### Given records
◆ ◆ ◆ ◆
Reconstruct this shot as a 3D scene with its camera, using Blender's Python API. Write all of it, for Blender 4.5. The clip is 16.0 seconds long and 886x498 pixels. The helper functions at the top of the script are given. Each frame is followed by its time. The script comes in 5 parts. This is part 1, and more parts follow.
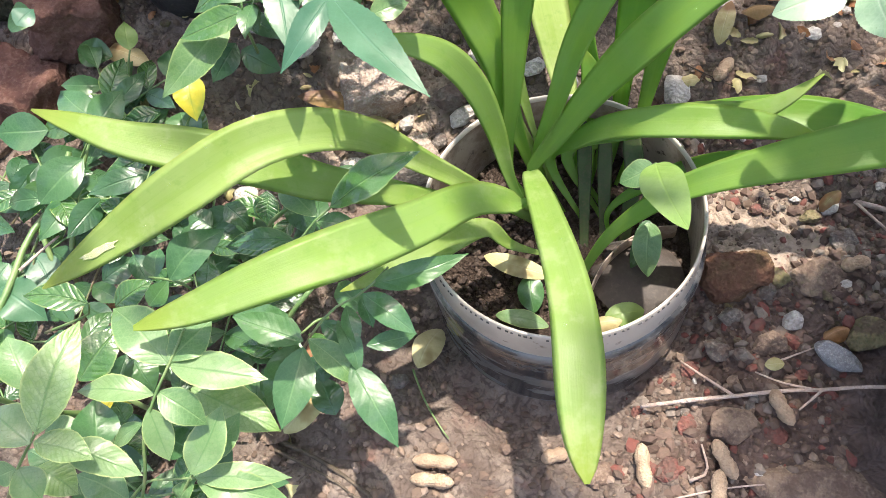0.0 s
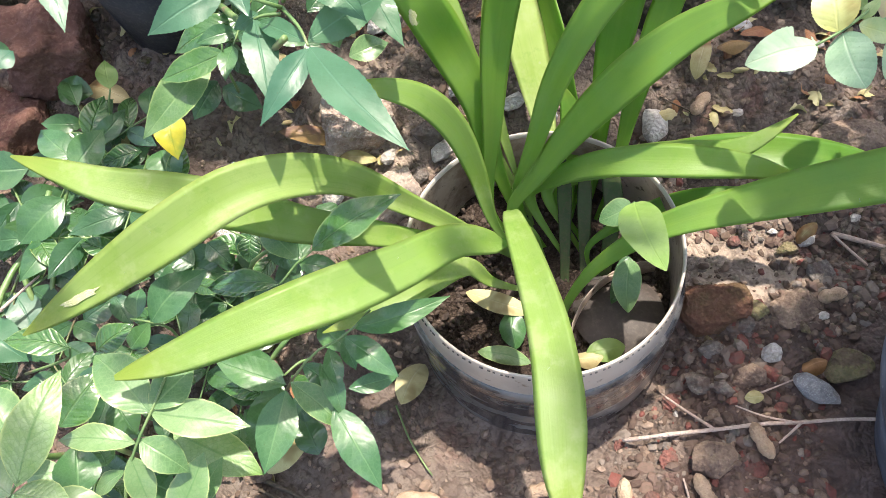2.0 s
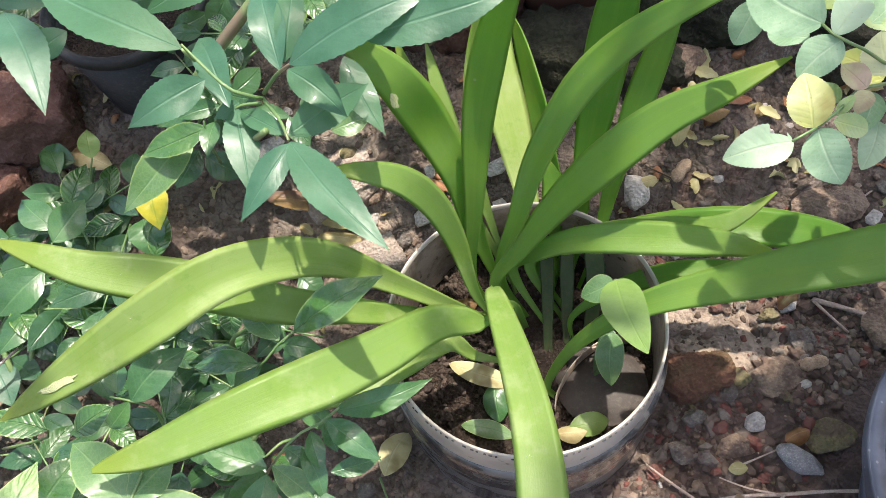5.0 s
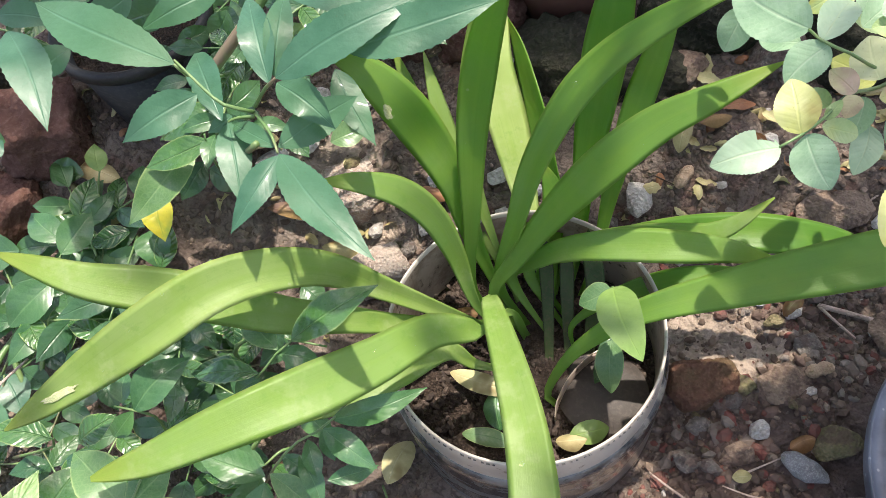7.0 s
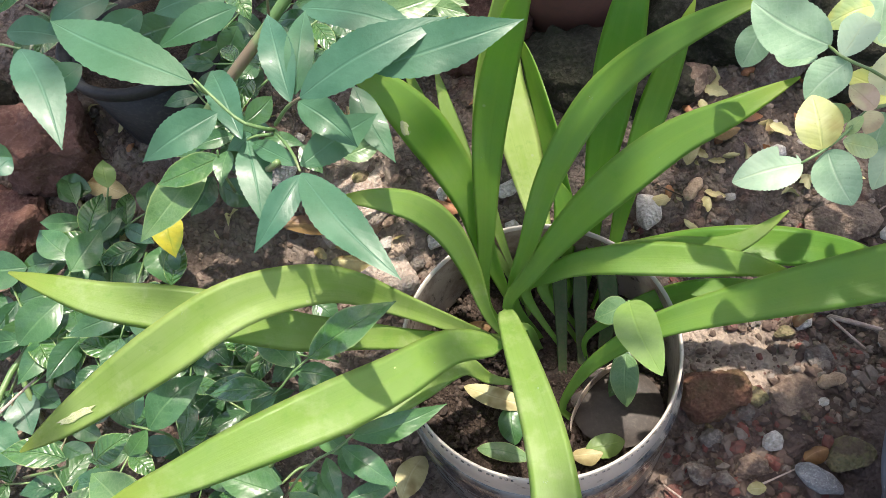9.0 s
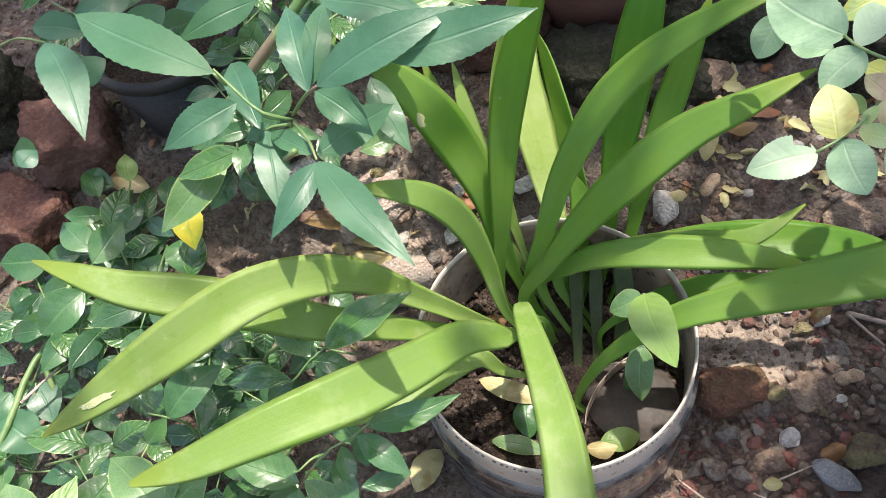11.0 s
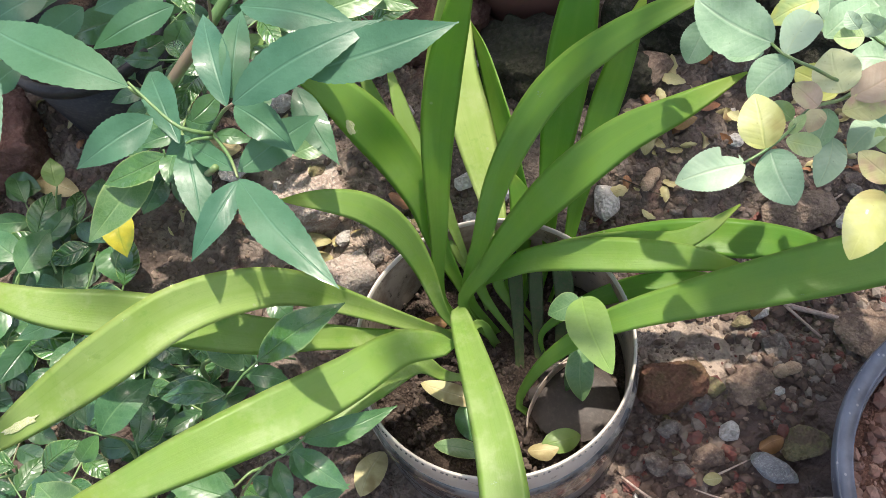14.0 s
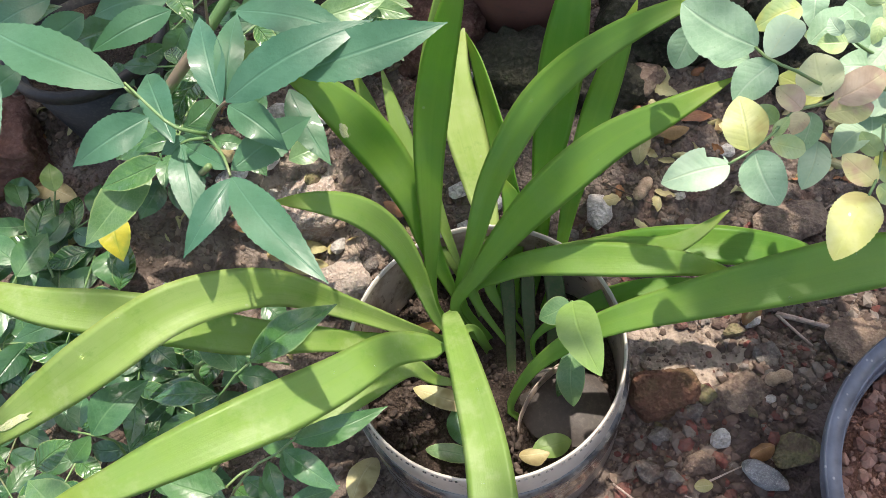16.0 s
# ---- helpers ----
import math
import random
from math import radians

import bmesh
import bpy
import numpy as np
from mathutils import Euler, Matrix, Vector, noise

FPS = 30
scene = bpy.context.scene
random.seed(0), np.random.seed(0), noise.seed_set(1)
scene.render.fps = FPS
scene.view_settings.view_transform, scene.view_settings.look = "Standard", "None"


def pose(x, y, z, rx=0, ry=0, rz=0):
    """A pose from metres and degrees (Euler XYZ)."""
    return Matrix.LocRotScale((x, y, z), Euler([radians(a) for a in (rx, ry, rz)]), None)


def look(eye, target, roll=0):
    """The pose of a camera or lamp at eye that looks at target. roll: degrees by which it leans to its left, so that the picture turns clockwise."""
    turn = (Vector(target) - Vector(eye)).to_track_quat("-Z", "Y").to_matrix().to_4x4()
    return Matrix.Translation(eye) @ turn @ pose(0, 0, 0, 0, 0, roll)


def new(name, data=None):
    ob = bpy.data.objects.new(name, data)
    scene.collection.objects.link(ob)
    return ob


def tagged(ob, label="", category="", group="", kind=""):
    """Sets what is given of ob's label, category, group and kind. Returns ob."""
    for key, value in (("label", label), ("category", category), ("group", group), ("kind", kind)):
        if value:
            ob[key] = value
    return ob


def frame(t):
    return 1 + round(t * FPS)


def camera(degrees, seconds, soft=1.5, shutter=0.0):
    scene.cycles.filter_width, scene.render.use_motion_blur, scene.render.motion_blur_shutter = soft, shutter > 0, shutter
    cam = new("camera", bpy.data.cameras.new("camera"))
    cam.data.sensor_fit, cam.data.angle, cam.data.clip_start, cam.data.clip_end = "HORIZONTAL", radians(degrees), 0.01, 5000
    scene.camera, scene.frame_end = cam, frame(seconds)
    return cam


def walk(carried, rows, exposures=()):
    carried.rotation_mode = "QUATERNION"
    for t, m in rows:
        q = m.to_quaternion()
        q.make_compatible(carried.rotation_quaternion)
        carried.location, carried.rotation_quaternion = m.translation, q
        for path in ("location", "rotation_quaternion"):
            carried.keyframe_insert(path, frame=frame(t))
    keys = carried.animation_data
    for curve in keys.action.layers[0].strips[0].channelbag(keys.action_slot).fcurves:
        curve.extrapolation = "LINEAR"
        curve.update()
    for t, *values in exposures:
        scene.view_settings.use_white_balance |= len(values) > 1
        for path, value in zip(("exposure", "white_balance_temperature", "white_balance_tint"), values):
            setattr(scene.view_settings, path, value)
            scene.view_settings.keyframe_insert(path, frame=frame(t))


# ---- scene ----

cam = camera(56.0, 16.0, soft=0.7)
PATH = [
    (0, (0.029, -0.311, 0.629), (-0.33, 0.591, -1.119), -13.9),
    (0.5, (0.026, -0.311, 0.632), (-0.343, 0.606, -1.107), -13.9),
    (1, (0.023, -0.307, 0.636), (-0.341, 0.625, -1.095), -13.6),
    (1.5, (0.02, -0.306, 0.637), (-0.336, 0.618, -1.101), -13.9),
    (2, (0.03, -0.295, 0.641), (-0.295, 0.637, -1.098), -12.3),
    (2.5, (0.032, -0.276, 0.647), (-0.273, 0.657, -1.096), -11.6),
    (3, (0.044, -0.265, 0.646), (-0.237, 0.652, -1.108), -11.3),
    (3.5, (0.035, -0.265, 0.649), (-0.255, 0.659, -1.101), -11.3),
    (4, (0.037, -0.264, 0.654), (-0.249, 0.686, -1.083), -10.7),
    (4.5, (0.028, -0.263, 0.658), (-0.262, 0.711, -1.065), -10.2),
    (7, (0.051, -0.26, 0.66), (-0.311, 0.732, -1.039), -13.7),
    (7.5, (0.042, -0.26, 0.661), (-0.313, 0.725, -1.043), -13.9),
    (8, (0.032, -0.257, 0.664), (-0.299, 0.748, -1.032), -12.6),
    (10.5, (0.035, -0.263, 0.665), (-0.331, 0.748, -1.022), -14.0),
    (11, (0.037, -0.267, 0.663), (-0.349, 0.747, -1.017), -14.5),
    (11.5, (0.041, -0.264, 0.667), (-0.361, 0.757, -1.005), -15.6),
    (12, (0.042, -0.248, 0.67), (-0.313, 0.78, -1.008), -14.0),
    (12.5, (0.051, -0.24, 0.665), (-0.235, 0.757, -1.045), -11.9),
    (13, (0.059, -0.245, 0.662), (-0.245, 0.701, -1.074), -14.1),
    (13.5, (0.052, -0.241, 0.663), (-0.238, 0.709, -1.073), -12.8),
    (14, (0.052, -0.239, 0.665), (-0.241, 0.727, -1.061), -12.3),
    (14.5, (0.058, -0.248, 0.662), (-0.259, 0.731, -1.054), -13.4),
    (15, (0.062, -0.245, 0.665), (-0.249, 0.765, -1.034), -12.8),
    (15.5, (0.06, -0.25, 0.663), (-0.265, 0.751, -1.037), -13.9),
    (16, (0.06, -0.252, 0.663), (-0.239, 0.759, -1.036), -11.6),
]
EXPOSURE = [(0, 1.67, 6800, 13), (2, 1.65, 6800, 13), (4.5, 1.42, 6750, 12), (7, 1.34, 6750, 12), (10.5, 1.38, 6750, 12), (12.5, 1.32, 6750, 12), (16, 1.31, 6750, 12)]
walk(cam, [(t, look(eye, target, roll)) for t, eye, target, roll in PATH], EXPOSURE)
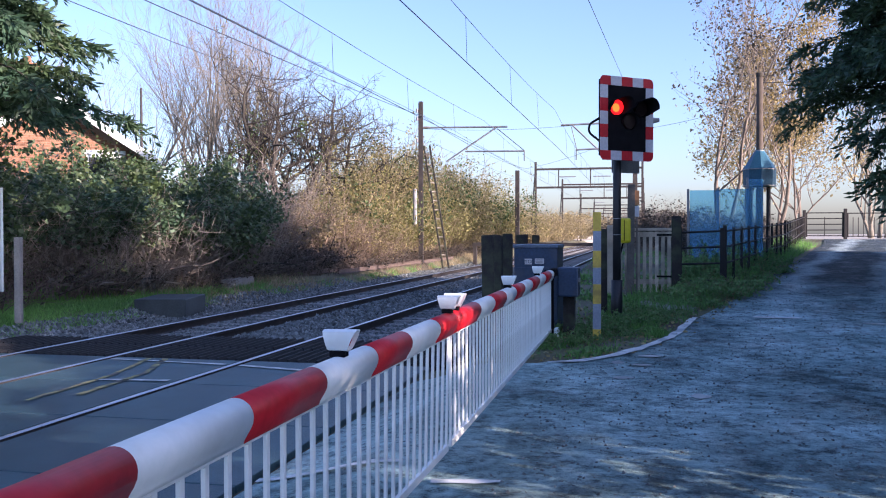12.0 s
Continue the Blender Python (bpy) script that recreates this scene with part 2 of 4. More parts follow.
◆ ◆ ◆ ◆
### What to produce
Leave out all images, then reproduce the entries above exactly.

### Final result
Reconstruct this shot as a 3D scene with its camera, using Blender's Python API. Write all of it, for Blender 4.5. The clip is 16.0 seconds long and 886x498 pixels. The helper functions at the top of the script are given. Each frame is followed by its time. The script comes in 5 parts. This is part 1, and more parts follow.
0.0 s
2.0 s
5.0 s
7.0 s
9.0 s
11.0 s
14.0 s
16.0 s
# ---- helpers ----
import math
import random
from math import radians

import bmesh
import bpy
import numpy as np
from mathutils import Euler, Matrix, Vector, noise

FPS = 30
scene = bpy.context.scene
random.seed(0), np.random.seed(0), noise.seed_set(1)
scene.render.fps = FPS
scene.view_settings.view_transform, scene.view_settings.look = "Standard", "None"


def pose(x, y, z, rx=0, ry=0, rz=0):
    """A pose from metres and degrees (Euler XYZ)."""
    return Matrix.LocRotScale((x, y, z), Euler([radians(a) for a in (rx, ry, rz)]), None)


def look(eye, target, roll=0):
    """The pose of a camera or lamp at eye that looks at target. roll: degrees by which it leans to its left, so that the picture turns clockwise."""
    turn = (Vector(target) - Vector(eye)).to_track_quat("-Z", "Y").to_matrix().to_4x4()
    return Matrix.Translation(eye) @ turn @ pose(0, 0, 0, 0, 0, roll)


def new(name, data=None):
    ob = bpy.data.objects.new(name, data)
    scene.collection.objects.link(ob)
    return ob


def tagged(ob, label="", category="", group="", kind=""):
    """Sets what is given of ob's label, category, group and kind. Returns ob."""
    for key, value in (("label", label), ("category", category), ("group", group), ("kind", kind)):
        if value:
            ob[key] = value
    return ob


def frame(t):
    return 1 + round(t * FPS)


def camera(degrees, seconds, soft=1.5, shutter=0.0):
    scene.cycles.filter_width, scene.render.use_motion_blur, scene.render.motion_blur_shutter = soft, shutter > 0, shutter
    cam = new("camera", bpy.data.cameras.new("camera"))
    cam.data.sensor_fit, cam.data.angle, cam.data.clip_start, cam.data.clip_end = "HORIZONTAL", radians(degrees), 0.01, 5000
    scene.camera, scene.frame_end = cam, frame(seconds)
    return cam


def walk(carried, rows, exposures=()):
    carried.rotation_mode = "QUATERNION"
    for t, m in rows:
        q = m.to_quaternion()
        q.make_compatible(carried.rotation_quaternion)
        carried.location, carried.rotation_quaternion = m.translation, q
        for path in ("location", "rotation_quaternion"):
            carried.keyframe_insert(path, frame=frame(t))
    keys = carried.animation_data
    for curve in keys.action.layers[0].strips[0].channelbag(keys.action_slot).fcurves:
        curve.extrapolation = "LINEAR"
        curve.update()
    for t, *values in exposures:
        scene.view_settings.use_white_balance |= len(values) > 1
        for path, value in zip(("exposure", "white_balance_temperature", "white_balance_tint"), values):
            setattr(scene.view_settings, path, value)
            scene.view_settings.keyframe_insert(path, frame=frame(t))


# ---- scene ----

cam = camera(56.0, 16.0, soft=0.7)
PATH = [
    (0, (0.029, -0.311, 0.629), (-0.33, 0.591, -1.119), -13.9),
    (0.5, (0.026, -0.311, 0.632), (-0.343, 0.606, -1.107), -13.9),
    (1, (0.023, -0.307, 0.636), (-0.341, 0.625, -1.095), -13.6),
    (1.5, (0.02, -0.306, 0.637), (-0.336, 0.618, -1.101), -13.9),
    (2, (0.03, -0.295, 0.641), (-0.295, 0.637, -1.098), -12.3),
    (2.5, (0.032, -0.276, 0.647), (-0.273, 0.657, -1.096), -11.6),
    (3, (0.044, -0.265, 0.646), (-0.237, 0.652, -1.108), -11.3),
    (3.5, (0.035, -0.265, 0.649), (-0.255, 0.659, -1.101), -11.3),
    (4, (0.037, -0.264, 0.654), (-0.249, 0.686, -1.083), -10.7),
    (4.5, (0.028, -0.263, 0.658), (-0.262, 0.711, -1.065), -10.2),
    (7, (0.051, -0.26, 0.66), (-0.311, 0.732, -1.039), -13.7),
    (7.5, (0.042, -0.26, 0.661), (-0.313, 0.725, -1.043), -13.9),
    (8, (0.032, -0.257, 0.664), (-0.299, 0.748, -1.032), -12.6),
    (10.5, (0.035, -0.263, 0.665), (-0.331, 0.748, -1.022), -14.0),
    (11, (0.037, -0.267, 0.663), (-0.349, 0.747, -1.017), -14.5),
    (11.5, (0.041, -0.264, 0.667), (-0.361, 0.757, -1.005), -15.6),
    (12, (0.042, -0.248, 0.67), (-0.313, 0.78, -1.008), -14.0),
    (12.5, (0.051, -0.24, 0.665), (-0.235, 0.757, -1.045), -11.9),
    (13, (0.059, -0.245, 0.662), (-0.245, 0.701, -1.074), -14.1),
    (13.5, (0.052, -0.241, 0.663), (-0.238, 0.709, -1.073), -12.8),
    (14, (0.052, -0.239, 0.665), (-0.241, 0.727, -1.061), -12.3),
    (14.5, (0.058, -0.248, 0.662), (-0.259, 0.731, -1.054), -13.4),
    (15, (0.062, -0.245, 0.665), (-0.249, 0.765, -1.034), -12.8),
    (15.5, (0.06, -0.25, 0.663), (-0.265, 0.751, -1.037), -13.9),
    (16, (0.06, -0.252, 0.663), (-0.239, 0.759, -1.036), -11.6),
]
EXPOSURE = [(0, 1.67, 6800, 13), (2, 1.65, 6800, 13), (4.5, 1.42, 6750, 12), (7, 1.34, 6750, 12), (10.5, 1.38, 6750, 12), (12.5, 1.32, 6750, 12), (16, 1.31, 6750, 12)]
walk(cam, [(t, look(eye, target, roll)) for t, eye, target, roll in PATH], EXPOSURE)
12.0 s
Continue the Blender Python (bpy) script that recreates this scene with part 2 of 4. More parts follow.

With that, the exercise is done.